Mumbai: Brihanmumbai Municipal Corporation chief Praveen Pardeshi on Monday defended the civic body's decision to fell over 2600 trees to build a metro car shed in suburban Aarey Colony, a prominent green lung, stressing that Mumbai had more trees than London, Tokyo or New York.
Speaking at a town hall at the SNDT University here, Pardeshi also brushed aside suggestions by activists to shift the proposed car shed to suburban Kanjurmarg, arguing that the cost of acquiring and developing this plot was very high.
He went on to say that "collective pressure" of a section of people was holding back metro plans. Among those who attended the town hall were Mumbai Metro Rail Corporation (MMRC) Managing Director Ashwini Bhide, environmental activists like Stalin D of NGO Vanashakti.
"Mumbai has the least space to develop at present. All of Mumbai lives in 29.99 per cent area. Whatever is happening in metro today is your collective pressure," Pardeshi claimed.
While activists have routinely contended that infrastructure development by cutting trees and gobbling up open spaces was leading to floods in the city, Pardeshi retorted, "Is the car depot (at Aarey) up already? If not, then why floods are there?"

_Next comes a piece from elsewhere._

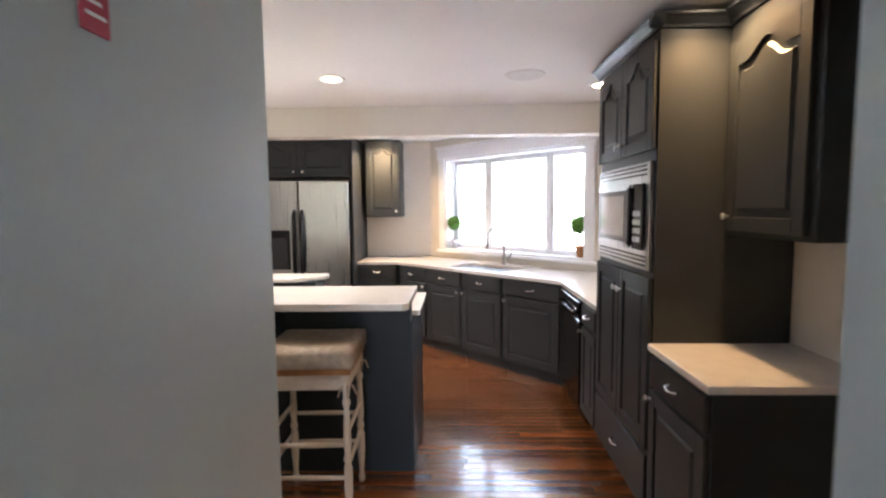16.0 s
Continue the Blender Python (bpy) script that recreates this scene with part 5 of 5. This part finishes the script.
g = lambda s, d: ((s + d) * n2, (d - s) * n2)
strip([(-0.76, 9.39), (-0.29, 9.39), g(-6.845, fr1 - 0.04), (0.06, 10.045), (-0.76, 10.045)])
strip([(-0.29, 9.39), g(b0, fr0), g(b0, fr1), (0.075, 10.045), g(-6.845, fr1 - 0.04)])
strip([g(b0, fr0), g(b1, fr0), g(b1, c0), g(b0, c0)])
strip([g(b0, c1), g(b1, c1), g(b1, fr1), g(b0, fr1)])
strip([g(b1, fr0), (1.25, 7.85), (1.25, 6.85), (1.875, 6.85), (1.875, 8.24), g(b1, fr1)])
sink = thing("sink", "white undermount sink in the worktop", "sink", pose(0.8, 8.9, 0.7))
sb = bmesh.new()
box(sb, b0 - 0.01, b1 + 0.01, c0 - 0.01, c1 + 0.01, 0.70, 0.712)
for a in ((b0 - 0.012, b0, c0 - 0.012, c1 + 0.012), (b1, b1 + 0.012, c0 - 0.012, c1 + 0.012), (b0, b1, c0 - 0.012, c0), (b0, b1, c1, c1 + 0.012)):
    box(sb, *a, 0.712, 0.885)
part("basin", moved(sb, DIAG), PLASTIC, sink)
fau = thing("faucet", "brushed nickel gooseneck kitchen faucet", "faucet", (0.905, 9.055, 0.917))
fx0, fy0 = 0.905, 9.055
part("base", lathe(bmesh.new(), [(0.028, 0.9175), (0.028, 0.93), (0.022, 0.945), (0.02, 1.02), (0.017, 1.03)], 18, (fx0, fy0, 0)), NICKEL, fau)
gooseneck = [(fx0, fy0, 1.02), (fx0, fy0, 1.20)] + [(fx0 - 0.09 * (1 - math.cos(a)) * 1.0, fy0 - 0.06 * (1 - math.cos(a)), 1.22 + 0.10 * math.sin(a)) for a in [k * math.pi / 10 for k in range(11)]] + [(fx0 - 0.185, fy0 - 0.123, 1.16)]
part("spout", tube(bmesh.new(), gooseneck, 0.0115, 12), NICKEL, fau)
part("spray_head", tube(bmesh.new(), [(fx0 - 0.185, fy0 - 0.123, 1.19), (fx0 - 0.192, fy0 - 0.128, 1.10)], [0.014, 0.019], 12), NICKEL, fau)
part("lever", tube(bmesh.new(), [(fx0 + 0.02, fy0, 0.985), (fx0 + 0.055, fy0 - 0.01, 0.99), (fx0 + 0.075, fy0 - 0.015, 1.03), (fx0 + 0.078, fy0 - 0.016, 1.07)], [0.013, 0.011, 0.008, 0.007], 10), NICKEL, fau)
low = slab_top("worktop_end", "white quartz worktop on the end cabinet", [(1.245, 5.515), (1.875, 5.515), (1.875, 6.035), (1.245, 6.035)], 0.886, 0.917)
R("backsplash", box_bm(KR - 0.008, KR - 0.0005, 5.40, 6.035, 0.918, 1.398), CREAM)
plate("wall_outlet", "white outlet above the end worktop", KR - 0.009, -1, 5.72, 1.17, 0.072, 0.115, True)

# ---- island ----
isl = thing("kitchen_island", "dark blue-grey breakfast bar island with white quartz tops", "kitchen island", (-0.7, 6.9, 0))
part("front_panel", box_bm(-1.75, 0.132, 6.58, 6.70, 0, 1.028, 0.003), NAVY, isl)
part("body", box_bm(-1.75, 0.125, 6.701, 7.34, 0.0, 0.884, 0.003), NAVY, isl)
part("end_board", box_bm(0.1325, 0.142, 6.585, 7.34, 0.0, 0.884, 0.002), NAVY, isl)
part("bracket", prism(bmesh.new(), [(6.58, 1.02), (6.30, 1.02), (6.58, 0.80)], lambda u, v, w: (w, u, v), -0.64, -0.60), NAVY, isl)
slab_top("breakfast_worktop", "raised white quartz breakfast bar top", [(-1.78, 6.205), (0.130, 6.205), (0.160, 6.235), (0.160, 6.755), (-1.78, 6.755)], 1.029, 1.066)
slab_top("island_worktop", "lower white quartz island worktop", [(-1.78, 6.757), (0.172, 6.757), (0.172, 7.38), (-1.78, 7.38)], 0.8845, 0.916)
part("raised_back", box_bm(-1.75, -0.56, 7.10, 7.30, 0.9165, 1.04, 0.002), NAVY, isl)
slab_top("shelf_worktop", "raised white quartz shelf behind the cooktop", [(-1.78, 7.06), (-0.70, 7.06), (-0.52, 7.20), (-0.52, 7.32), (-1.78, 7.32)], 1.041, 1.068)
hob = thing("cooktop", "black glass cooktop set in the island", "cooktop", (-1.0, 6.9, 0.917))
part("glass_plate", box_bm(-1.35, -0.55, 6.79, 7.05, 0.9165, 0.924, 0.003), BLACKGLOSS, hob)


# ---- stool ----
def turned_leg(h):
    return lathe(bmesh.new(), [(0.014, 0), (0.019, 0.02), (0.013, 0.05), (0.017, 0.10), (0.021, 0.15), (0.021, 0.24), (0.014, 0.26), (0.022, 0.28), (0.014, 0.30), (0.020, 0.34), (0.016, 0.44), (0.013, 0.50), (0.021, 0.52), (0.014, 0.54), (0.02, 0.58), (0.022, h)], 12)


def stool():
    t = thing("bar_stool", "cream painted turned-leg bar stool with a beige tied cushion", "stool", group="bar stools", placed=False)
    hw = 0.185
    for sx in (-1, 1):
        for sy in (-1, 1):
            part("leg", moved(turned_leg(0.64), Matrix.Translation((sx * hw, sy * hw, 0))), STOOLW, t)
    for z in (0.20, 0.34):
        for s in (-1, 1):
            part("stretcher", tube(bmesh.new(), [(-hw, s * hw, z), (0, s * hw, z), (hw, s * hw, z)], [0.009, 0.012, 0.009], 8), STOOLW, t)
            part("stretcher", tube(bmesh.new(), [(s * hw, -hw, z + 0.05), (s * hw, 0, z + 0.05), (s * hw, hw, z + 0.05)], [0.009, 0.012, 0.009], 8), STOOLW, t)
    ap = bmesh.new()
    for s in (-1, 1):
        box(ap, -hw + 0.01, hw - 0.01, s * hw - 0.011, s * hw + 0.011, 0.575, 0.64, 0.002)
        box(ap, s * hw - 0.011, s * hw + 0.011, -hw + 0.01, hw - 0.01, 0.575, 0.64, 0.002)
    part("apron", ap, STOOLW, t)
    part("seat", box_bm(-0.212, 0.212, -0.212, 0.212, 0.64, 0.668, 0.006, 2), OAKLEG, t, "brown wooden seat board")
    cu = bmesh.new()
    n = 16
    grid = []
    for j in range(n + 1):
        row = []
        for i in range(n + 1):
            u, v = 2 * i / n - 1, 2 * j / n - 1
            lip = min(1.0, (1 - max(abs(u), abs(v))) * 6)
            row.append(cu.verts.new((u * 0.218, v * 0.218, 0.738 + 0.010 * lip - 0.012 * math.exp(-(u * u + v * v) * 2.5) + 0.002 * noise.noise((u * 4, v * 4, 1)))))
        grid.append(row)
    for j in range(n):
        for i in range(n):
            cu.faces.new((grid[j][i], grid[j][i + 1], grid[j + 1][i + 1], grid[j + 1][i])).smooth = True
    rim = [grid[0][i] for i in range(n)] + [grid[j][n] for j in range(n)] + [grid[n][n - i] for i in range(n)] + [grid[n - j][0] for j in range(n)]
    top = rim
    for z, k in ((0.725, 1.03), (0.70, 1.025), (0.676, 1.03), (0.6685, 1.0)):
        low = [cu.verts.new((q.co.x * k, q.co.y * k, z)) for q in rim]
        for a in range(len(rim)):
            b = (a + 1) % len(rim)
            cu.faces.new((top[a], low[a], low[b], top[b])).smooth = True
        top = low
    cu.faces.new(top)
    cush = part("cushion", cu, CUSHION, t, "beige woven seat cushion")
    for sx in (-1, 1):
        for sy in (-1, 1):
            tie = bmesh.new()
            for a in (0.4, 2.0, 3.6, 5.0):
                tube(tie, [(sx * 0.19, sy * 0.19, 0.60), (sx * 0.19 + 0.03 * math.cos(a), sy * 0.19 + 0.03 * math.sin(a), 0.585), (sx * 0.19 + 0.045 * math.cos(a), sy * 0.19 + 0.045 * math.sin(a), 0.55)], [0.005, 0.007, 0.004], 5)
            part("tie", tie, CUSHION, cush)
    return t


s1 = stool()
s1.matrix_basis = pose(-0.325, 6.295, 0, 0, 0, 2) @ Matrix.Diagonal((1, 1, 1.17, 1))


# ---- topiaries ----
def topiary(label, x, y, z, pot_mat, hp, hs, rb, seed):
    r = random.Random(seed)
    t = thing("topiary", label, "plant", (x, y, z), group="topiaries on the window sill")
    part("pot", lathe(bmesh.new(), [(0.03, z), (0.042, z + hp * 0.8), (0.048, z + hp * 0.82), (0.048, z + hp), (0.04, z + hp), (0.038, z + hp * 0.9)], 18, (x, y, 0)), pot_mat, t)
    part("stem", tube(bmesh.new(), [(x, y, z + hp * 0.85), (x + 0.003, y, z + hp + hs * 0.5), (x, y, z + hp + hs)], 0.005, 6), BARK, t)
    bm = bmesh.new()
    c = Vector((x, y, z + hp + hs + rb * 0.8))
    bmesh.ops.create_icosphere(bm, subdivisions=2, radius=rb * 0.86, matrix=Matrix.Translation(c))
    for k in range(700):
        d = Vector((r.gauss(0, 1), r.gauss(0, 1), r.gauss(0, 1))).normalized()
        leaf(bm, c + d * rb * r.uniform(0.75, 0.93), d + 0.9 * Vector((r.gauss(0, 1), r.gauss(0, 1), r.gauss(0, 1))).normalized(), Vector((r.gauss(0, 1), r.gauss(0, 1), 1)), rb * 0.25, rb * 0.12, 0.2)
    part("leaf_ball", bm, BOXWOOD, t)


topiary("round green topiary in a grey pot on the window sill", 0.37, 9.84, ZW0 + 0.022, GREYPOT, 0.10, 0.14, 0.085, 71)
topiary("round green topiary in a terracotta pot on the window sill", 1.60, 8.61, ZW0 + 0.022, TERRACOTTA, 0.115, 0.13, 0.09, 72)

# ---- ceiling fixtures ----
# fittings for all six lamps, including the two unseen added ones at x < -1.5
for x, y in ((-0.395, 7.04), (1.455, 5.87), (-0.48, 9.50), (1.40, 7.31), (-1.7, 8.3), (-1.6, 6.4)):
    dl = thing("downlight", "lit white recessed ceiling downlight", "ceiling light", (x, y, CEIL), group="recessed downlights")
    part("trim_ring", lathe(bmesh.new(), [(0.062, CEIL - 0.004), (0.085, CEIL - 0.005), (0.088, CEIL - 0.0005)], 28, (x, y, 0)), PLASTIC, dl)
    lens = part("lens", lathe(bmesh.new(), [(0.06, CEIL - 0.007), (0.061, CEIL - 0.0042)], 24, (x, y, 0)), LEDGLOW, dl, "glowing lens")
sp = thing("ceiling_speaker", "round white ceiling speaker grille", "speaker", (0.836, 7.03, CEIL))
part("grille", lathe(bmesh.new(), [(0.002, CEIL - 0.0065), (0.115, CEIL - 0.006)], 32, (0.836, 7.03, 0), caps=False), GRILLE, sp)
part("trim_ring", lathe(bmesh.new(), [(0.115, CEIL - 0.0065), (0.12, CEIL - 0.008), (0.128, CEIL - 0.0005)], 32, (0.836, 7.03, 0), caps=False), PLASTIC, sp)

# ---- kitchen floor boards ----
floor_kitchen = R("floor_kitchen", box_bm(KL, KR, 4.452, KB, -0.06, -0.006), DARKGAP, "glossy red-brown oak strip floor", "floor")
BW = 0.057
board_me = {}
r = random.Random(17)
row = 0
rest = bmesh.new()
y = 4.452
while y < 9.75:
    x = -2.3 - r.uniform(0, 0.9)
    while x < KR:
        ln = r.choice((0.9, 1.2, 1.5, 1.8))
        if x + ln > KR - 0.35:
            ln = round(KR - 0.002 - x, 2)
        if ln not in board_me:
            board_me[ln] = mesh_of("floor_board", box_bm(0.0006, ln - 0.0006, 0.0006, BW - 0.0006, -0.014, 0.0, 0.003), OAK)
        near = -1.3 < x + ln / 2 and x < 1.3 and y < 9.3
        if near:
            ob = piece("floor_board", board_me[ln], floor_kitchen, (x, y, 0))
            ob.rotation_euler.x = r.uniform(-0.014, 0.014)
        else:
            box(rest, x + 0.0006, (x + ln) - 0.0006, y + 0.0006, y + BW - 0.0006, -0.014, 0.0)
        x += ln
        if x > KR - 0.3:
            break
    y += BW
tagged(part("floor_boards", rest, OAK, floor_kitchen), kind="stuff")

"Regarding the Kanjurmarg land (as an alternative to the Aarey site), Rs 750 crore is (needed) for development of land while Rs 5000 crore is the cost for acquiring land," he added.

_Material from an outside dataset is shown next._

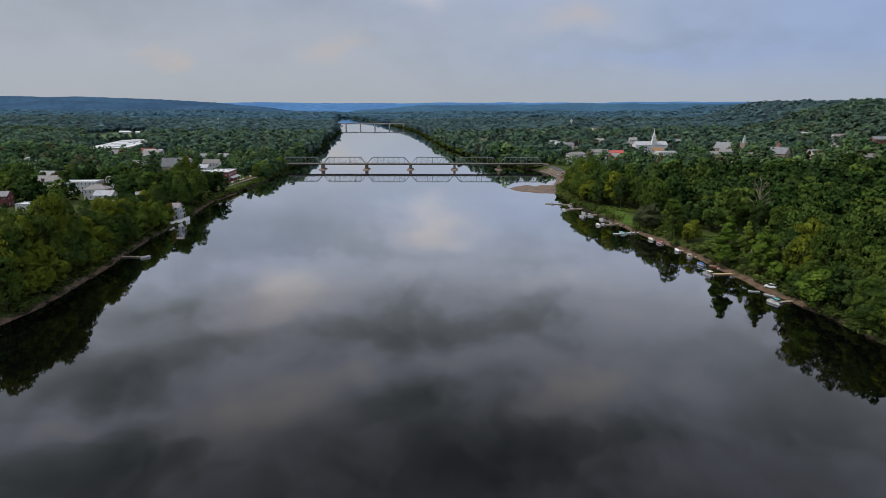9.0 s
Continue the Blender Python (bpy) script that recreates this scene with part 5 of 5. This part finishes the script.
# ---- vehicles, posts ----
def car(x, y, rot, paint, label, tall=False):
    z = ground_z(x, y) + (0.16 if not (125 < x < 140) else 0.02)
    c = thing("car", pose(x, y, z, 0, 0, rot), label, "car", "parked cars")
    h = 0.95 if not tall else 1.1
    ring = lambda xx, w, z0, z1: [(xx, -w, z0), (xx, w, z0), (xx, w, z1 - 0.12), (xx, w * 0.9, z1), (xx, -w * 0.9, z1), (xx, -w, z1 - 0.12)]
    part("body", Solid().rings([ring(-2.3, 0.82, 0.4, h - 0.1), ring(-2.1, 0.9, 0.3, h), ring(0.9, 0.92, 0.28, h), ring(2.0, 0.88, 0.3, h - 0.1), ring(2.3, 0.75, 0.4, h - 0.3)]), paint, c)
    top = h + (0.55 if not tall else 0.72)
    back = -1.9 if tall else -1.5
    part("cabin", Solid().rings([[(back - 0.2, -0.85, h), (back - 0.2, 0.85, h), (1.1, 0.85, h), (1.1, -0.85, h)], [(back + 0.15, -0.7, top), (back + 0.15, 0.7, top), (0.4, 0.7, top), (0.4, -0.7, top)]]), PANE, c, "dark glass cabin")
    part("roof", Solid().box((back + 0.55) / 2, 0, top, 0.4 - back - 0.1, 1.42, 0.06), paint, c)
    wm = Solid().tube((0, -0.11, 0), (0, 0.11, 0), 0.34, 0.34, 10).mesh("wheel", BLACK)
    rm = Solid().tube((0, -0.12, 0), (0, 0.12, 0), 0.2, 0.2, 8).mesh("rim", ALU)
    for u in (-1.4, 1.4):
        for v in (-0.8, 0.8):
            w_ = part("wheel", wm, BLACK, c, "", pose(u, v, 0.34))
            part("rim", rm, ALU, w_)
    return c


car(136.2, 328.2, 140, CARPAINT[0], "white estate car parked on the beach", True)
rng = random.Random(3)
for i in range(9):
    car(113 + (i % 3) * 5.5 + (i // 3), 692 + (i // 3) * 22 + (i % 3) * 7, rng.uniform(60, 120), CARPAINT[i % 5], ("white car", "silver car", "dark car", "red car", "blue car")[i % 5] + " parked by the boat ramp")
for i, (x, y) in enumerate(((176, 296), (180, 302), (186, 290), (181, 284), (171, 287), (162, 376), (206, 268))):
    car(x, y, 30 + i * 17, CARPAINT[(0, 1, 0, 0, 1, 2, 2)[i]], ("white car", "silver car", "dark car")[(0, 1, 0, 0, 1, 2, 2)[i]] + " parked in a yard")
car(163, 452, 88, CARPAINT[2], "dark car on the river road")


def utility_pole(x, y, lamp=False):
    z = ground_z(x, y)
    p = thing("utility_pole", pose(x, y, z), "weathered wooden utility pole beside the road", "utility pole", "utility poles")
    part("pole", Solid().tube((0, 0, -1), (0, 0, 9.5), 0.2, 0.14, 8), TIMBER, p)
    part("crossarm", Solid().box(0, 0, 8.8, 2.2, 0.14, 0.16), TIMBER, p)
    for u in (-0.9, -0.4, 0.4, 0.9):
        part("insulator", Solid().tube((u, 0, 8.96), (u, 0, 9.2), 0.06, 0.04, 6), ALU, p)


utility_pole(160, 468), utility_pole(157, 512), utility_pole(172, 352)
mp = thing("marker_post", pose(143, 343, ground_z(143, 343)), "short white marker post at the beach edge", "post")
part("post", Solid().box(0, 0, -0.3, 0.4, 0.3, 1.7).box(0, 0, 1.4, 0.46, 0.36, 0.1), WHITE, mp)
sh = thing("shelter", pose(137, 478, ground_z(137, 478)), "small open shelter with a pale flat roof", "shelter")
part("roof", Solid().box(0, 0, 2.5, 7, 4, 0.2), TINROOF, sh)
for u, v in ((-3.2, -1.7), (3.2, -1.7), (3.2, 1.7), (-3.2, 1.7)):
    part("post", Solid().box(u, v, -0.5, 0.18, 0.18, 3.0), TIMBER, sh)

Defending the plan to cut trees for the car shed, the BMC chief said, "Mumbai has a higher number of trees compared to other cities, be it London, Tokyo or New York."
Speaking at the event, MMRC MD Bhide said Aarey was spread over 1,287 hectares and the metro body planned to use only 30 hectares of it to build the car shed.
"Out of this 30 hectares, about five hectares will be retained as green cover. The city desperately needs its modes of transport to free it from traffic congestion and pollution.
There are limitations on shifting the car shed," she said. Activist Stalin D, however, alleged that the civic and state government authorities had changed Aarey land reservations to suit themselves.
"Aarey is a no development zone but the state government changed the reservation to suit them," he alleged, adding that more projects like an RTO vehicle testing track and zoo were proposed in the area, among the city's prime green lungs.
Incidentally, while hearing a bunch of petitions on Monday on the cutting of trees for the metro car shed, a bench of Chief Justice Pradeep Nandrajog and Justice Bharati Dangre of the Bombay High Court said there was need to "contrast and compare" environment and development as both are required.
"We need both environment and development. Hence, we need to contrast and compare the two. The world over, scientists and ecologists are researching the issue of how to value environmental loss," Chief Justice Nandrajog said.
"Can monetary value be placed on environmental degradation? What is the economical value to environmental loss? We need to see that," the court said.
Separately, Union minister Nitin Gadkari has warned that usage charges of the Metro lines will go up if the civil society keeps on protesting against the project for cutting trees in the Aarey Milk Colony.
The minister of road transport and highways said it was crucial to have a "balanced" approach which takes on board environmental concerns and also developmental needs.